Para além disso, antes de ser alvo de resolução, o próprio banco comunicou essa responsabilidade. “O BES tem assegurado o reembolso, na maturidade, do capital investido pelos seus clientes não institucionais junto das redes comerciais do grupo BES; o mencionado reembolso reporta-se a todas as emissões de papel comercial da Espírito Santo International e da Rioforte”, indicava um comunicado do BES datado de 18 de julho de 2014.

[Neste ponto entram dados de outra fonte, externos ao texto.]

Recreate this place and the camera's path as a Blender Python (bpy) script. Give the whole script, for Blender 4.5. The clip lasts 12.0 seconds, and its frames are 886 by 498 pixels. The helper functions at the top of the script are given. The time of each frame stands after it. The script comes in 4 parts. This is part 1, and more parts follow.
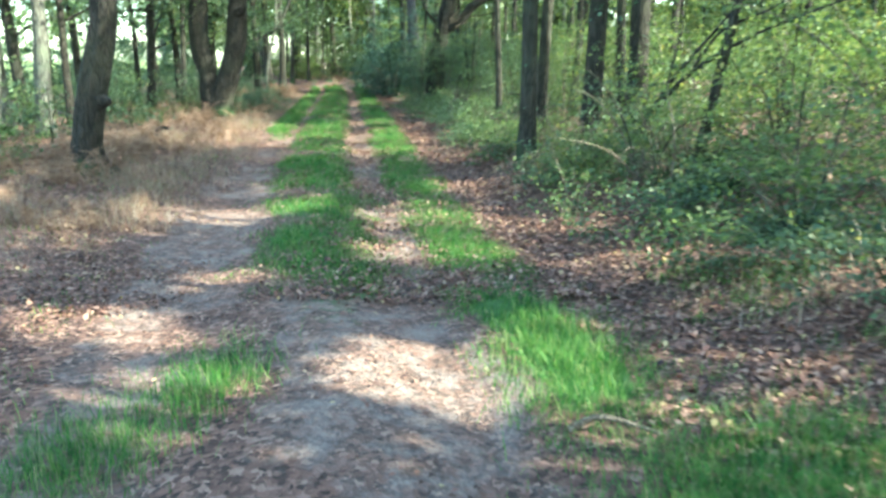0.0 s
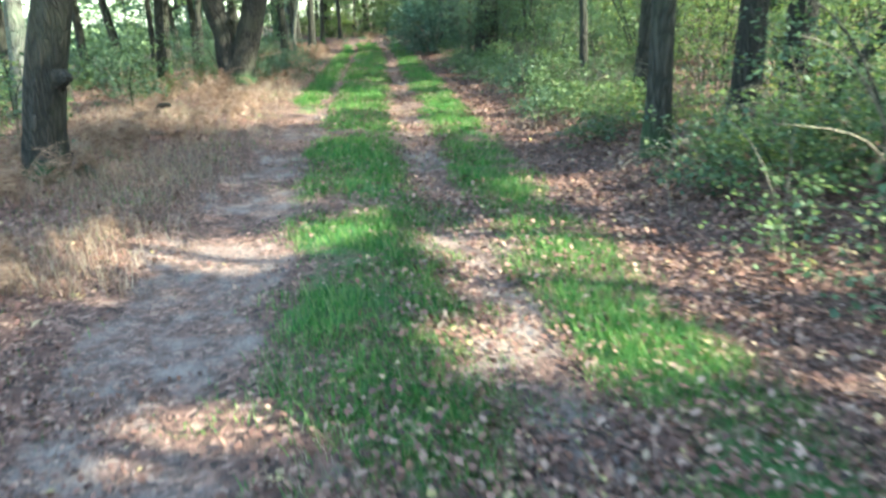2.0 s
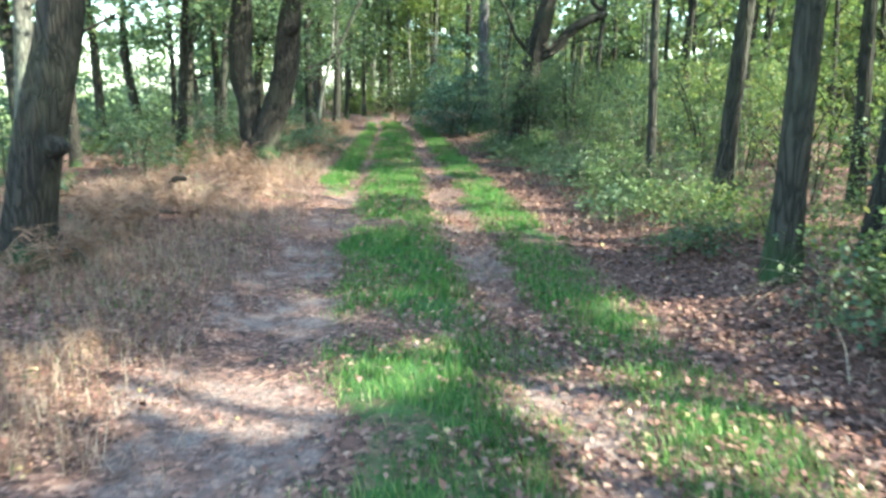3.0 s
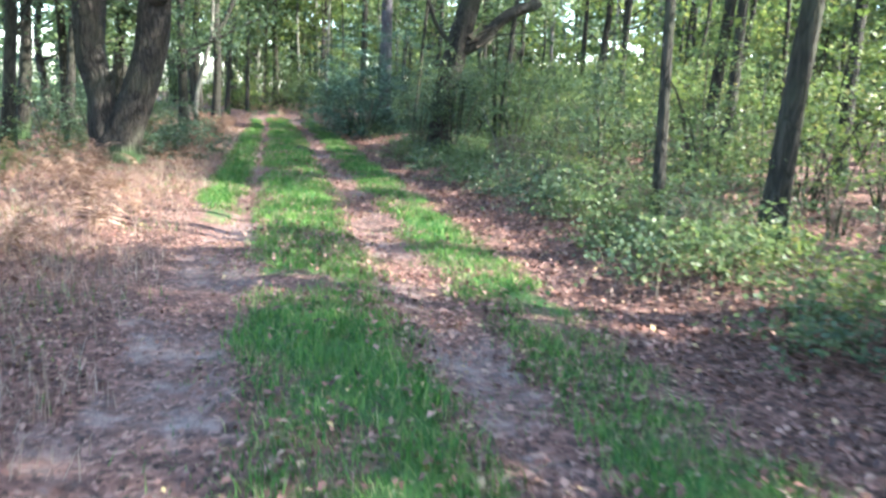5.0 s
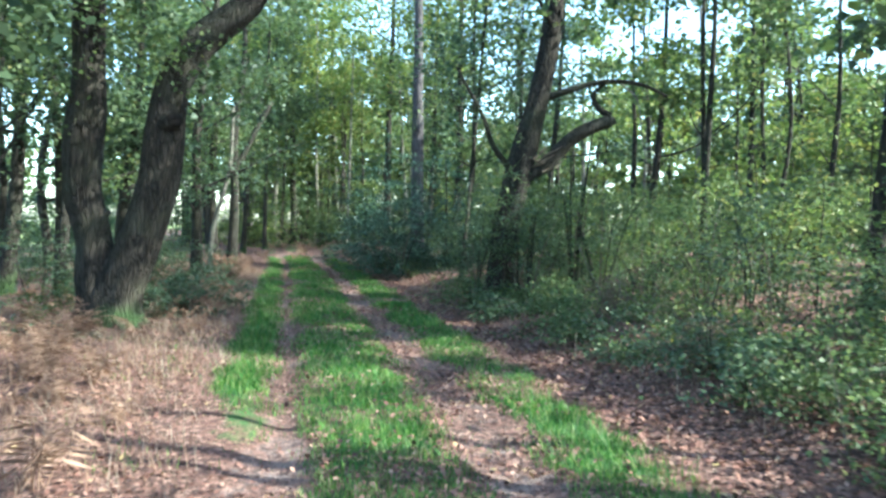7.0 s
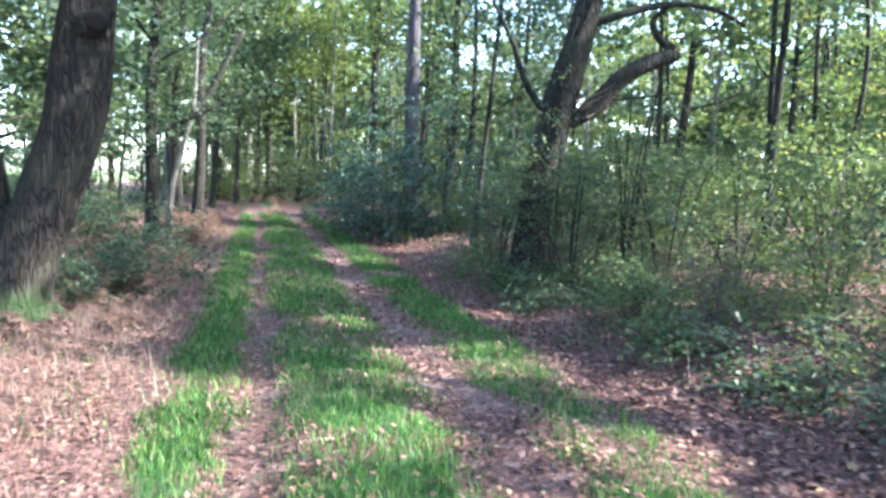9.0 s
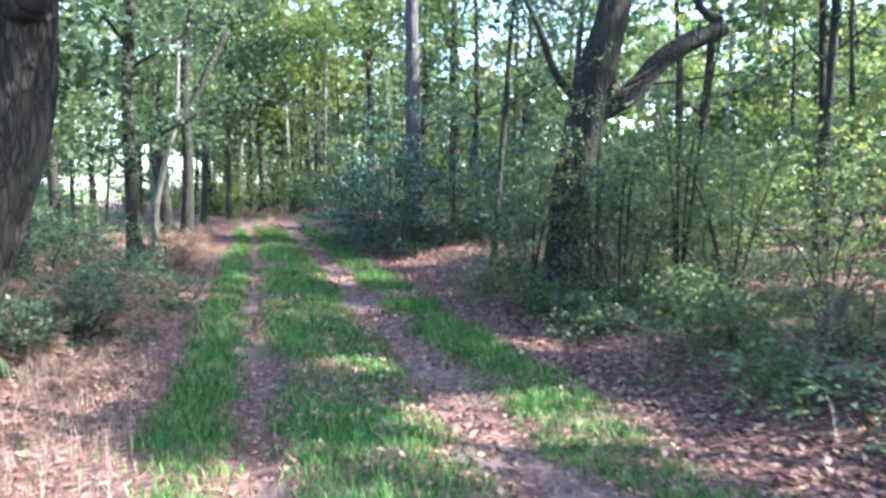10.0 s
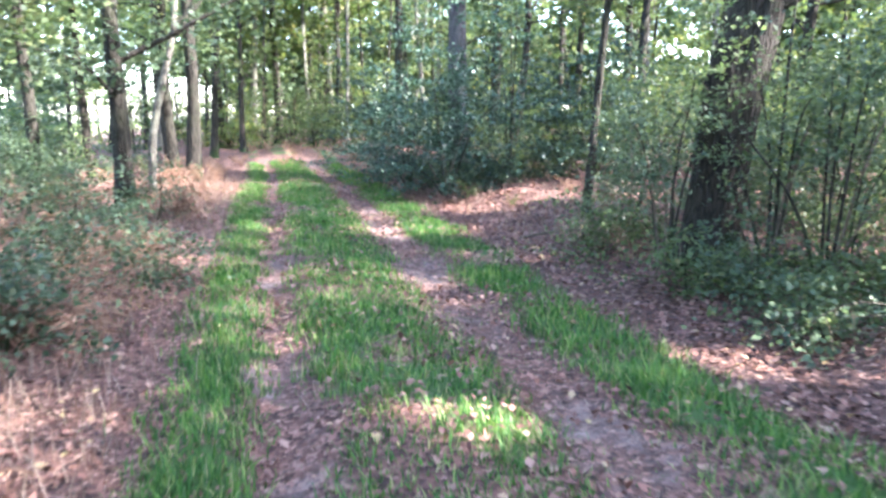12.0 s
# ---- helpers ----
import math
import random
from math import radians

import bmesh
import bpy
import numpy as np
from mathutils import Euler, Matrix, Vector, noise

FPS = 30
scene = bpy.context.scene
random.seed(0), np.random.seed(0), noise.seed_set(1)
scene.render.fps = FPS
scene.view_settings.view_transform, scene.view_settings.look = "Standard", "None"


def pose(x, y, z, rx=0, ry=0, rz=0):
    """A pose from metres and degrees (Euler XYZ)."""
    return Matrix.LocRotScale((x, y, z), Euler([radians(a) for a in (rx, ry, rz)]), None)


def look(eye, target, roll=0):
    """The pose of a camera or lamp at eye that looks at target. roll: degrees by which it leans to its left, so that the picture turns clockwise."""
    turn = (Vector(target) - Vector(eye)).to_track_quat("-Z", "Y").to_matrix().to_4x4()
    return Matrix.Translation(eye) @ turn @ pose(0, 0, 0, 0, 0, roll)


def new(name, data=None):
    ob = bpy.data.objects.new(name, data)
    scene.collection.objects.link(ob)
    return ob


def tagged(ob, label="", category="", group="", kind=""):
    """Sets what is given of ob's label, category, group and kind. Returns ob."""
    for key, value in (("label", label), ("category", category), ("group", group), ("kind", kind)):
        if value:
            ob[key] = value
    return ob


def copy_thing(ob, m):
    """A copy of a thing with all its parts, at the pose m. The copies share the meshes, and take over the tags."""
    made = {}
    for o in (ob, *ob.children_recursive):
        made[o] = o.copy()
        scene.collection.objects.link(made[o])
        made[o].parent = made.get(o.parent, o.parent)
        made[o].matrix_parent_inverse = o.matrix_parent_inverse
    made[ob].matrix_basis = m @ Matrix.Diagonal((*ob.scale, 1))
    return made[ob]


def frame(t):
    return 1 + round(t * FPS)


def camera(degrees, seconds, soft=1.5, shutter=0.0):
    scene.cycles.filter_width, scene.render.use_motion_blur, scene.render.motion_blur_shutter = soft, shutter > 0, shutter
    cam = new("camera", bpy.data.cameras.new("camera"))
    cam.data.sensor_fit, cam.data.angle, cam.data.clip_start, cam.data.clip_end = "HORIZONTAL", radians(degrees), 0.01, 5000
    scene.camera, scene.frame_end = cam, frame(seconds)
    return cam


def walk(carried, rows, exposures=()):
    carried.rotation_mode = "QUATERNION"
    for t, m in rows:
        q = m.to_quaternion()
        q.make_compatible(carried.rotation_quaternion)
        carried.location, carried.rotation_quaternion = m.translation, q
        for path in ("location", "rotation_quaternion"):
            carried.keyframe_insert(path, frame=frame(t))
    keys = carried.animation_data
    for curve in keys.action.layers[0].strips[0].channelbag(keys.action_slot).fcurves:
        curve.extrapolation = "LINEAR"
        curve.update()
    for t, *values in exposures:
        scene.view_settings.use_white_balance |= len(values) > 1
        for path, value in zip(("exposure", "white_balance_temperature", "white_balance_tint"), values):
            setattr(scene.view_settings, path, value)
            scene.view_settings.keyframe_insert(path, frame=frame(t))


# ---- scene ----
cam = camera(61.3, 12.0, 2.8, 0.5)
METRES, EYE, TILT, LEAN, TURN = 18.1, 1.6, 0.0, 0.0, 0.0
ROWS = [
    (0.0, 0.0, 0.0, 0.0, -0.1, -14.35, 0.4),
    (0.5, -0.0022, 0.0379, -0.0016, 2.67, -16.37, 0.58),
    (1.0, -0.0088, 0.0797, -0.0023, 3.93, -17.76, 1.91),
    (1.5, -0.0163, 0.121, -0.0039, 3.79, -17.9, 0.7),
    (2.0, -0.0304, 0.1634, -0.0049, 2.18, -17.61, 2.57),
    (2.5, -0.0451, 0.204, -0.0057, 4.42, -15.16, 1.33),
    (3.0, -0.0607, 0.2409, -0.006, 3.43, -11.63, -0.48),
    (5.0, -0.0984, 0.4078, -0.0098, -5.31, -11.43, -2.62),
    (5.5, -0.109, 0.4507, -0.0063, 0.36, -6.63, 0.91),
    (6.0, -0.1209, 0.491, -0.0067, 0.22, -5.69, -0.27),
    (6.5, -0.131, 0.5324, -0.0073, -2.98, -3.74, -1.15),
    (7.0, -0.1383, 0.574, -0.0073, -4.75, -1.63, -0.96),
    (9.0, -0.1569, 0.7345, -0.0063, -6.51, -4.96, -2.18),
    (9.5, -0.1628, 0.7763, -0.0064, -7.8, -5.6, -2.25),
    (10.0, -0.165, 0.8175, -0.006, -6.93, -4.61, 0.19),
    (10.5, -0.1711, 0.8563, -0.0082, -7.19, -6.79, -2.06),
    (11.0, -0.1754, 0.8969, -0.008, -3.12, -8.89, -0.57),
    (11.5, -0.1829, 0.9368, -0.0102, -4.0, -9.79, -1.02),
    (12.0, -0.1877, 0.9774, -0.0107, -5.74, -9.73, 0.17),
]
EXPOSURE = [(0.0, 3.25, 6300, -20), (0.5, 3.25, 6350, -14), (1.0, 3.2, 6150, -10), (2.0, 3.28, 6300, -16), (3.0, 3.22, 6300, -12), (5.0, 3.35, 6050, 2), (6.0, 3.0, 5700, -9), (7.0, 2.8, 5750, -9), (9.0, 3.2, 5650, 8), (9.5, 3.25, 5600, 6), (10.5, 3.5, 5600, 9), (11.0, 3.6, 5450, 4), (11.5, 3.75, 5450, 1), (12.0, 3.97, 6000, 14)]
walk(cam, [(t, pose(0, 0, EYE, TILT, LEAN, TURN) @ pose(METRES * x, METRES * y, METRES * z, 90 + pitch, roll, yaw)) for t, x, y, z, yaw, pitch, roll in ROWS], EXPOSURE)

# ---- world, sun and exposure ----
SUN_AZ = (0.955, -0.297)                     # the sun stands to the side of the track
SUN_EL = radians(37)
SUN_DIR = Vector((SUN_AZ[0] * math.cos(SUN_EL), SUN_AZ[1] * math.cos(SUN_EL), math.sin(SUN_EL)))
world = bpy.data.worlds.new("sky")
scene.world = world
world.use_nodes = True
wn = world.node_tree.nodes
sky = wn.new("ShaderNodeTexSky")
sky.sky_type, sky.sun_disc = "NISHITA", False
sky.sun_elevation, sky.sun_rotation = SUN_EL, math.atan2(SUN_AZ[0], SUN_AZ[1])
sky.dust_density, sky.ozone_density = 1.2, 1.0
wn["Background"].inputs["Strength"].default_value = 0.15
world.node_tree.links.new(sky.outputs[0], wn["Background"].inputs["Color"])
sun_data = bpy.data.lights.new("sun", "SUN")
sun_data.energy, sun_data.angle, sun_data.color = 3.7, radians(0.7), (1.0, 0.93, 0.82)
sun = new("sun", sun_data)
sun.matrix_world = look(SUN_DIR * 60, (0, 0, 0))


# ---- materials ----
def material(name, rough=0.9):
    m = bpy.data.materials.new(name)
    m.use_nodes = True
    b = m.node_tree.nodes["Principled BSDF"]
    b.inputs["Roughness"].default_value = rough
    b.inputs["Specular IOR Level"].default_value = 0.25
    return m, m.node_tree.nodes, m.node_tree.links, b


def ramp(nodes, links, fac, stops):
    r = nodes.new("ShaderNodeValToRGB")
    while len(r.color_ramp.elements) < len(stops):
        r.color_ramp.elements.new(0.5)
    for e, (p, col) in zip(r.color_ramp.elements, stops):
        e.position, e.color = p, (*col, 1)
    links.new(fac, r.inputs[0])
    return r.outputs[0]


def noise_tex(nodes, links, scale, detail=4, rough=0.6, vec=None):
    n = nodes.new("ShaderNodeTexNoise")
    n.inputs["Scale"].default_value, n.inputs["Detail"].default_value, n.inputs["Roughness"].default_value = scale, detail, rough
    if vec:
        links.new(vec, n.inputs["Vector"])
    return n.outputs[0]


def mixed(nodes, links, fac, a, b, blend="MIX"):
    n = nodes.new("ShaderNodeMix")
    n.data_type, n.blend_type = "RGBA", blend
    for s, v in ((n.inputs[0], fac), (n.inputs[6], a), (n.inputs[7], b)):
        if isinstance(v, (int, float)):
            s.default_value = v
        elif isinstance(v, tuple):
            s.default_value = (*v, 1)
        else:
            links.new(v, s)
    return n.outputs[2]


def maths(nodes, links, op, a, b=0.0, clamp=False):
    n = nodes.new("ShaderNodeMath")
    n.operation, n.use_clamp = op, clamp
    for s, v in zip(n.inputs, (a, b)):
        if isinstance(v, (int, float)):
            s.default_value = v
        else:
            links.new(v, s)
    return n.outputs[0]


def bumped(nodes, links, bsdf, height, strength, distance):
    n = nodes.new("ShaderNodeBump")
    n.inputs["Strength"].default_value, n.inputs["Distance"].default_value = strength, distance
    links.new(height, n.inputs["Height"])
    links.new(n.outputs[0], bsdf.inputs["Normal"])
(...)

A comissão liquidatária do BES argumenta, ainda, que a PDVSA não apresentou a “documentação necessária para demonstrar a existência do crédito” reclamado, uma situação que a empresa agora justifica. “Com o avanço da queda do GES, a [PDVSA] começou a verificar constrangimentos no acesso à informação desenvolvida sobre os montantes, extratos e saldos das aplicações que tinha subscrito”, relata. Por isso, pede ao Tribunal do Comércio de Lisboa, onde decorre o processo de insolvência do BES, que notifique o Novo Banco, que agora terá “todo o ‘apport’ documental” da empresa, para disponibilizar esses documentos.
A PDVSA exige, assim, exatamente o mesmo montante que começou por reclamar há dois anos: 2.006.960.499 euros, a que acrescem juros e uma indemnização, não quantificada, pelo facto de o BES, enquanto intermediário financeiro, não ter prestado “boas informações” relativamente aos instrumentos que vendeu.